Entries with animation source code

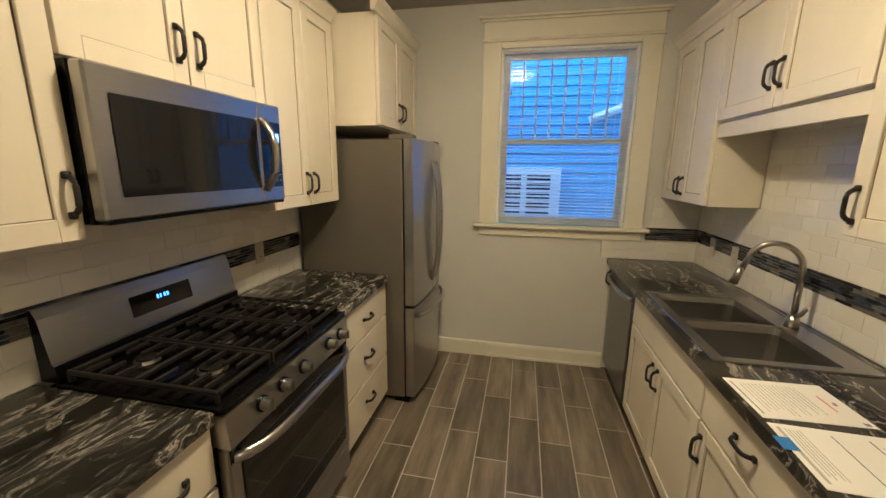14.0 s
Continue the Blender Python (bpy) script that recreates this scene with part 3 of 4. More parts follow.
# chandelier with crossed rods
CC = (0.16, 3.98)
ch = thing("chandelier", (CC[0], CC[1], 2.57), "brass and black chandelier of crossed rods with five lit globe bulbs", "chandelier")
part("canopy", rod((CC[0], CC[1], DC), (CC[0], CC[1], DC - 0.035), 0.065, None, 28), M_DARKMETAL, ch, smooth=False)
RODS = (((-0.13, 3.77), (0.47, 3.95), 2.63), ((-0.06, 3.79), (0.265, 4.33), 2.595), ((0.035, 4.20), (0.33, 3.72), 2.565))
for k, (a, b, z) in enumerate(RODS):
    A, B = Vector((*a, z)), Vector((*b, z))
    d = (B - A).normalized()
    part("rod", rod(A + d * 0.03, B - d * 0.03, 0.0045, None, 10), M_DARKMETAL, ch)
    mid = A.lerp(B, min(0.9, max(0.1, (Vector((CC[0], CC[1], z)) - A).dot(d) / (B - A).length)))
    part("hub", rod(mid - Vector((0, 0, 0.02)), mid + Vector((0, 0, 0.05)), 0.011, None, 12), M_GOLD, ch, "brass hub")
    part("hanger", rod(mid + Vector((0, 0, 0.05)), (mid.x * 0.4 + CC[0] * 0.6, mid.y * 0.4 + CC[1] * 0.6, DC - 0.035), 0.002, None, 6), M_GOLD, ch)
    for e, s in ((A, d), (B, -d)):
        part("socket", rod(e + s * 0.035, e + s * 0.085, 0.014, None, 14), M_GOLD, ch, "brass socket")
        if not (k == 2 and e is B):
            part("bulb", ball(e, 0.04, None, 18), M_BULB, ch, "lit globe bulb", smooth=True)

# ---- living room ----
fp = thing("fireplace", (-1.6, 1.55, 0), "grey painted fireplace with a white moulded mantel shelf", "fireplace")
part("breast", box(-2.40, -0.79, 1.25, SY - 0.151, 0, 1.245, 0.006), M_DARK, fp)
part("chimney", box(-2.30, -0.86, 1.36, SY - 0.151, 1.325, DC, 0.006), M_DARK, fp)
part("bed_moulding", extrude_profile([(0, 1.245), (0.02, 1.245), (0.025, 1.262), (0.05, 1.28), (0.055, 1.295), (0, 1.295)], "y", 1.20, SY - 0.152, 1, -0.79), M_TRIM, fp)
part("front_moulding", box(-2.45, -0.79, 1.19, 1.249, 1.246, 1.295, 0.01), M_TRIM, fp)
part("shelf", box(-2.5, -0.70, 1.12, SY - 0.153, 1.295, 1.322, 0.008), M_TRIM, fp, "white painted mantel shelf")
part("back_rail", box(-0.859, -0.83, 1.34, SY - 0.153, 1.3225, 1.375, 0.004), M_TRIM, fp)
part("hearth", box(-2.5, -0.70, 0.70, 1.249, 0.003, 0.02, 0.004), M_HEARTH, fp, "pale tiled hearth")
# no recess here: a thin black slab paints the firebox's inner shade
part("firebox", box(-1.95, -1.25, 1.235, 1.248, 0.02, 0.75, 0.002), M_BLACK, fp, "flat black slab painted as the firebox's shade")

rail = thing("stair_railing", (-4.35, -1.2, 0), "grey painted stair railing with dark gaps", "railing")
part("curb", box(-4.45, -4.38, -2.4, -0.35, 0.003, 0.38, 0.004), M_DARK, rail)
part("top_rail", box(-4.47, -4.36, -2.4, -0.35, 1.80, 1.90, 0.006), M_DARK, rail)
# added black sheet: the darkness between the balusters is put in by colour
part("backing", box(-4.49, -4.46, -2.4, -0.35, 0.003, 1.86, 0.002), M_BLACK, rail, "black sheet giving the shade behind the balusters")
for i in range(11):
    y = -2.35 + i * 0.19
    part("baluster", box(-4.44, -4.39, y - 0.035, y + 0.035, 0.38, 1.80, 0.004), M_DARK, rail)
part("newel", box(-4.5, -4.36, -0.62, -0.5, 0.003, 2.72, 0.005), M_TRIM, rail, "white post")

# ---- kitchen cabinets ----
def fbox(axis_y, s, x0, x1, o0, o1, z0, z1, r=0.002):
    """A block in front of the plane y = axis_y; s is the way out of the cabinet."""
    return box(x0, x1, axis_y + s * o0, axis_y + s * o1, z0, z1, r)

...

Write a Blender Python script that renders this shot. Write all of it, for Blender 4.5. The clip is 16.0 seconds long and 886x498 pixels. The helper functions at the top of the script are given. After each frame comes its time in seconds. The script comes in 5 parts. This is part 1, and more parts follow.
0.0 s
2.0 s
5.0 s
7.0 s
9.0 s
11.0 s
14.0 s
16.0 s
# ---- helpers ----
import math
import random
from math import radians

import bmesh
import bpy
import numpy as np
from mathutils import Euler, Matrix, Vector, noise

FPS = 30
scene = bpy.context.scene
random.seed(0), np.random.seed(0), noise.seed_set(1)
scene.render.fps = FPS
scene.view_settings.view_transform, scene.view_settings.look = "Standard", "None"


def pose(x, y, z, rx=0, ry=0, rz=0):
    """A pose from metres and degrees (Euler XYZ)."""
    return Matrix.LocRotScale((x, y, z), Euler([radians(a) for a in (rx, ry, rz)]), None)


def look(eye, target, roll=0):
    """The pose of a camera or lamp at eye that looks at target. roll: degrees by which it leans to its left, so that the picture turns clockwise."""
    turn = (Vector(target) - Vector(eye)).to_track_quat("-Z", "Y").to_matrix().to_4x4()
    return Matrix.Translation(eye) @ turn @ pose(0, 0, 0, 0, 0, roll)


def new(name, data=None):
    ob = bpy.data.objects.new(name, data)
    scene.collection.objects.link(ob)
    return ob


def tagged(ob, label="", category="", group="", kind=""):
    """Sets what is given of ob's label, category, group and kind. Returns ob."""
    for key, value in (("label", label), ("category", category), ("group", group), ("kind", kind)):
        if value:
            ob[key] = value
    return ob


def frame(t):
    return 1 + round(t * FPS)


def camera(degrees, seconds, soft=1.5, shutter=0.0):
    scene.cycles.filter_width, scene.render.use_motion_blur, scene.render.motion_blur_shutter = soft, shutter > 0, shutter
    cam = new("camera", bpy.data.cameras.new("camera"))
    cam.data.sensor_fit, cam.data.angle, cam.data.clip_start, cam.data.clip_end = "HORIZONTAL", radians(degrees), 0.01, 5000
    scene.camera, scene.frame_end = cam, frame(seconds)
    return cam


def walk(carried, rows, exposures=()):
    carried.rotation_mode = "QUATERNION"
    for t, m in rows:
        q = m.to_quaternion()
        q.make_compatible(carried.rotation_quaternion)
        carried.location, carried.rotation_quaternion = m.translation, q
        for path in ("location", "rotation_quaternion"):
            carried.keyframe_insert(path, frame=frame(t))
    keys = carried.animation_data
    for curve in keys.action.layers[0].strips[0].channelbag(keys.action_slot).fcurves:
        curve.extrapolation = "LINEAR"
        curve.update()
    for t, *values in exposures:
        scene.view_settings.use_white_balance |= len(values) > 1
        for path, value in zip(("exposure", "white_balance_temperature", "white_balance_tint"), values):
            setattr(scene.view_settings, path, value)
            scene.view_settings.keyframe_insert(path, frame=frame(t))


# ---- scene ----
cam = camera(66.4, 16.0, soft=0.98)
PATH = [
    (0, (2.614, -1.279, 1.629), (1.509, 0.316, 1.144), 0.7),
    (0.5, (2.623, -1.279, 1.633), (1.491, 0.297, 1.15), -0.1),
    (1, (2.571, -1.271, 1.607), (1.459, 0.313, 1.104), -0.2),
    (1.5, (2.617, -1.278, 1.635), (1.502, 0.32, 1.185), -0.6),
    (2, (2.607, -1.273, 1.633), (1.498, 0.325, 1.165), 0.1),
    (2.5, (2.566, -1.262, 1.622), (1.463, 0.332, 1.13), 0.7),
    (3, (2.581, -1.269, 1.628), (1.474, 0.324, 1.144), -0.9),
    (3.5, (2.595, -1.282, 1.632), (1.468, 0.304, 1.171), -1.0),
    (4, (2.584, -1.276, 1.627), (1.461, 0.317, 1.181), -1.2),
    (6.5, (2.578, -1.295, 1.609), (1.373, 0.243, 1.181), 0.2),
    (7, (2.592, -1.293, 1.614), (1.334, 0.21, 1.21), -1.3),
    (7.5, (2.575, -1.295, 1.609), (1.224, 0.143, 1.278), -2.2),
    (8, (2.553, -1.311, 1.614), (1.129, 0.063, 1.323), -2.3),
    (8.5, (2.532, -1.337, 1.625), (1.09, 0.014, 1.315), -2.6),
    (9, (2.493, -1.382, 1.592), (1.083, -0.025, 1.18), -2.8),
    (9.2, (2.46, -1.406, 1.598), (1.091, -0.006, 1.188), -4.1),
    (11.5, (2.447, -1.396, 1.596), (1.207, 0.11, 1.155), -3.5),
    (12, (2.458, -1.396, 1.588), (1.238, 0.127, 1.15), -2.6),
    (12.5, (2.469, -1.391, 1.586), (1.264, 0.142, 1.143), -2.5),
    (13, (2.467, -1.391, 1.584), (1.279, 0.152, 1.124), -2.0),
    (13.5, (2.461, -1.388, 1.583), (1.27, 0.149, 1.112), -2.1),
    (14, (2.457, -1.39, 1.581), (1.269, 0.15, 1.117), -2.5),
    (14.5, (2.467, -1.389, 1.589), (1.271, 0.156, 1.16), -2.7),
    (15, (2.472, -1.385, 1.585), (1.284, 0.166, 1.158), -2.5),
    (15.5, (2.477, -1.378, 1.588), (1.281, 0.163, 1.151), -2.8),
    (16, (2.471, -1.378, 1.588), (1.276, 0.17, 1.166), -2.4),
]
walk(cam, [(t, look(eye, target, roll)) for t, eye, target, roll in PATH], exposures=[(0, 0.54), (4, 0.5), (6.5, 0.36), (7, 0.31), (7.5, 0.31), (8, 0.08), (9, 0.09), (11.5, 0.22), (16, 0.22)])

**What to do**
Count the lines of the data that contain the string "curve", and reply with that number alone.

**Written response**
3